TV Maravilha
- Country: Portugal
- Broadcast area: Porto metropolitan area
- Headquarters: Porto

Programming
- Language(s): Portuguese
- Picture format: 576i (4:3 SDTV)

History
- Launched: February 12, 1984; 41 years ago
- Closed: February 12, 1984; 41 years ago

Availability

Terrestrial
- UHF analog: Channel 7

= TV Maravilha =

TV Maravilha was a pirate television station broadcasting in Porto.

The station was one of the first pirate television stations to appear in the country, presenting itself as an alternative to the state television channels that made up the monopoly, which at the time were two (RTP1 and RTP2). Its only broadcast was of a test pattern and despite attempts at promising a comeback, it never did.

==History==
Before the emergence of TV Maravilha, there were illegal relays of TVE1 and TVE2 available in northern Portugal. The relays started in the Alto Minho region and later spread to Porto in 1980. To receive these relays a special antenna was installed receiving Spanish signals before being relayed to a restricted area.
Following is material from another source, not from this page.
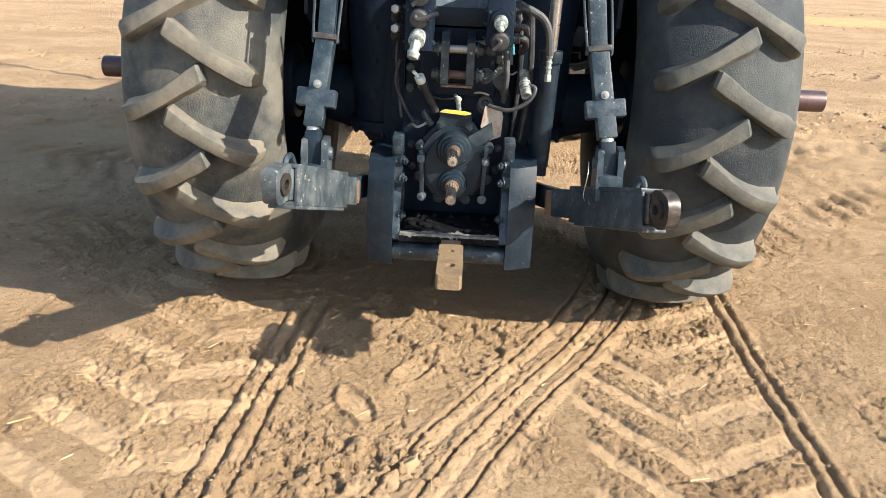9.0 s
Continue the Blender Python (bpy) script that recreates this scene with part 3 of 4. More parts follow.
def hanger():
    """Side plates, tray, cross bar and drawbar under the power take-off."""
    for s in (-1, 1):
        bm = bmesh.new()
        inner = [(-0.60, 0.672), (-0.645, 0.655), (-0.68, 0.58), (-0.697, 0.50), (-0.702, 0.40), (-0.698, 0.305), (-0.60, 0.295), (-0.35, 0.32), (-0.32, 0.66)]
        k = len(inner)
        lo = [bm.verts.new((s * 0.196, y, z)) for y, z in inner]
        mid = [bm.verts.new((s * 0.225, y + 0.004, z)) for y, z in inner]
        hi = [bm.verts.new((s * 0.288, min(y + 0.035, -0.3) if i < 7 else y, z + (0.004 if i < 2 else 0))) for i, (y, z) in enumerate(inner)]
        bm.faces.new(lo)
        bm.faces.new(hi[::-1])
        for a, b in ((lo, mid), (mid, hi)):
            for i in range(k):
                bm.faces.new((a[i], b[i], b[(i + 1) % k], a[(i + 1) % k]))
        rounded(bm, lo + hi, 0.009)
        plate = part("hanger_plate", bm, PAINT, tractor, "thick dark-painted drawbar hanger plate")
        bm = bmesh.new()
        prof = [(-0.60, 0.672), (-0.622, 0.66), (-0.622, 0.632), (-0.648, 0.622), (-0.650, 0.585), (-0.632, 0.565), (-0.66, 0.53), (-0.668, 0.47), (-0.69, 0.44), (-0.70, 0.40), (-0.52, 0.40), (-0.52, 0.672)]
        prism(bm, prof, "x", s * 0.172, s * 0.197, 0.003)
        part("inner_flange", bm, PAINT_WORN, plate, "worn inner flange with bare edges")
        for y, z in ((-0.628, 0.655), (-0.655, 0.60), (-0.67, 0.475)):
            one_bolt((s * 0.172, y + 0.012, z), plate, (-s, -0.6, 0), 0.013, 0.014, PAINT_WORN)
        bm = bmesh.new()
        box(bm, (s * 0.19, -0.585, 0.705), (0.038, 0.06, 0.07), (8, 0, 0), 0.005)
        ear = part("ear_bracket", bm, PAINT_WORN, plate, "bolted lug bracket on the plate's top")
        one_bolt((s * 0.19, -0.615, 0.695), ear, r=0.014, material=PAINT_WORN)
    bm = bmesh.new()
    prism(bm, [(-0.706, 0.394), (-0.706, 0.415), (-0.69, 0.418), (-0.45, 0.425), (-0.45, 0.394)], "x", -0.172, 0.172, 0.003)
    tray = part("tray", bm, GREASE, tractor, "greasy black hitch tray with scraped edge")
    # uneven crust scraped bare along the front lip, and lumps of dirt behind it
    for x0, x1, deep in ((-0.17, -0.095, 0.026), (-0.10, -0.045, 0.040), (-0.05, 0.02, 0.024), (0.0, 0.055, 0.045), (0.05, 0.125, 0.022), (0.12, 0.171, 0.03)):
        bm = bmesh.new()
        front = [(x0 + (x1 - x0) * k / 6, -0.707 + 0.003 * random.random()) for k in range(7)]
        rear = [(x1 - (x1 - x0) * k / 6, -0.69 + deep * (0.25 + 0.75 * random.random()) * math.sin(math.pi * (k + 0.6) / 7.2)) for k in range(7)]
        prism(bm, front + rear, "z", 0.410, 0.4215 + 0.003 * random.random(), 0.001)
        part("scrape", bm, CRUST, tray, "bare scraped metal")
    bm = bmesh.new()
    for k in range(26):
        ball(bm, (random.uniform(-0.16, 0.16), random.uniform(-0.66, -0.5), 0.424), random.uniform(0.006, 0.018), (1.3, 1, 0.6), 8)
    part("dirt", bm, GREASE, tray, "lumps of black greasy dirt")["kind"] = "stuff"
    for x in (-0.12, -0.06, 0.0, 0.06, 0.12):
        one_bolt((x, -0.52, 0.425), tray, (0, 0, 1), 0.009, 0.008, CAST)
    bm = bmesh.new()
    cyl(bm, (-0.196, -0.66, 0.345), (0.196, -0.66, 0.345), 0.034, n=28, bev=0.004)
    part("cross_bar", bm, PAINT_WORN, tractor, "worn round cross bar")
    bm = bmesh.new()
    box(bm, (0.010, -0.60, 0.392), (0.066, 0.66, 0.036), (1.5, 0, -1), 0.004)
    drawbar = part("drawbar", bm, DRAW, tractor, "bare worn steel drawbar")
    bm = bmesh.new()
    holed(bm, pose(0.0145, -1.075, 0.444), 0.077, 0.17, 0.044, 0.015, n=32, hole=(0.002, 0.0), power=14)
    holed(bm, pose(0.0135, -0.945, 0.4435), 0.0765, 0.092, 0.0435, 0.009, n=32, hole=(0.002, -0.01), power=14)
    part("drawbar_end", bm, DRAW, drawbar, "pale rusty block with two pin holes")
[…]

Eventually by 1982, a group of technicians in Senhora da Hora were able to produce their own signals, by airing feature films, most of which were pornographic features, after RTP1's closedown. In early 1983 in Francelos, a radio amateur started delivering his own signals overnight (from 2am) in an area between Espinho and Afurada, in Vila Nova de Gaia. The usage of relays to broadcast foreign television channels at the time was considered illegal by the Geneva Convention.

At around 11:30 on the morning of February 12, 1984, TVE1's relayer located in Santo Ovídio on VHF channel 7 was jammed during a sports program. A test pattern saying "TV MARAVILHA - PORTO" was broadcast accompanied by the message "Em breve emissões regulares" (Regular broadcasts soon).

The cost of operating TV Maravilha was of approximately 80 contos. The most expensive piece of equipment was a video recorder with UHF jack, costing between 50 and 60 contos in the black market, a UHF amplifier and an antenna adapter. Its equipment was built from scratch as well as some army equipment from the Colonial War.

After the initial broadcast the TV Maravilha producer, nicknamed "Coca-Cola" to evade police intervention, reportedly contacted Os Comediantes, a local professional theatre team, as well as the promise of airing the American made-for-TV film The Day After, having bought the tapes for it. Programs were scheduled for Sunday mornings, yet no further broadcasts were made.